Stop this nonsense
Memo to the New York Times: so you love bloggers and want to write about them every single day. But honestly, it’s been annoying for months, and articles like this (“Look ma, bloggers with book deals!”) just make me want to crawl into a hole and hibernate until the whole fad goes quotes Elizabeth Spiers and Ana Marie Cox, among others:
Even bloggers who have sold books agree that there is one topic they would not focus on in the longer-form novel: blogging. "I don’t know how interesting a book just about the blogosphere would be," Ms. Cox said. "It’d just be people sitting in front of their computers."

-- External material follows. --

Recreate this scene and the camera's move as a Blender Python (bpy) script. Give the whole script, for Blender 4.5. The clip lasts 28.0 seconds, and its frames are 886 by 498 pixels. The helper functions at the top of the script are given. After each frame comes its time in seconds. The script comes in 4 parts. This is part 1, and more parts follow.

Ms. Spiers summed up the general feeling: "There are no bloggers in my novel. None."
And thank god for that. The last thing anyone wants is to have the Metablogging Novel where people sit around in a bar and…I mean, come on. The reason blogging took off is that it allows a person’s individual, unedited voice to show through, something which, if they have the talent and stamina to do it, can be harnessed into a longer work. Even though I might not have heard of them until I started reading their blogs, I don’t want to read novels by Cox and Spiers because they are bloggers; I want to read them because I think they could potentially be good books with further potential to kickstart lengthy careers.
Eventually–I’m actually surprised it hasn’t happened yet–blogging as fad will disappear, replaced as blogging as mainstream activity. In which case, the "hipness" quotient will similarly disappear. I guess I’m just mentally preparing myself for when these books come out (or earlier, for Belle de Jour and Jessica Cutler’s respective marketing plans implemented by their publishers) and question after question by interviewers all over the world will be about blogging, and not so much about the work in question.
Which means a whole lot more articles by said clueless yappy types at the New York Times…
Interestingly, Ron puts a different spin on it, wondering if the real point is that blogging allows female writers to carve out their own voices. There’s got to be something to it; I certainly don’t think it’s an accident that, for example, most litbloggers who have reviewed for major newspapers and magazines are women. But at the same time, even though I first knew many of them as bloggers, their work–be it fiction, poetry, essays, novels, reviews–marks them as writers, and good ones at that. Because people will stop talking about those hip blogs–but they might stand a chance of remembering the novels that got published as a result of people blogging.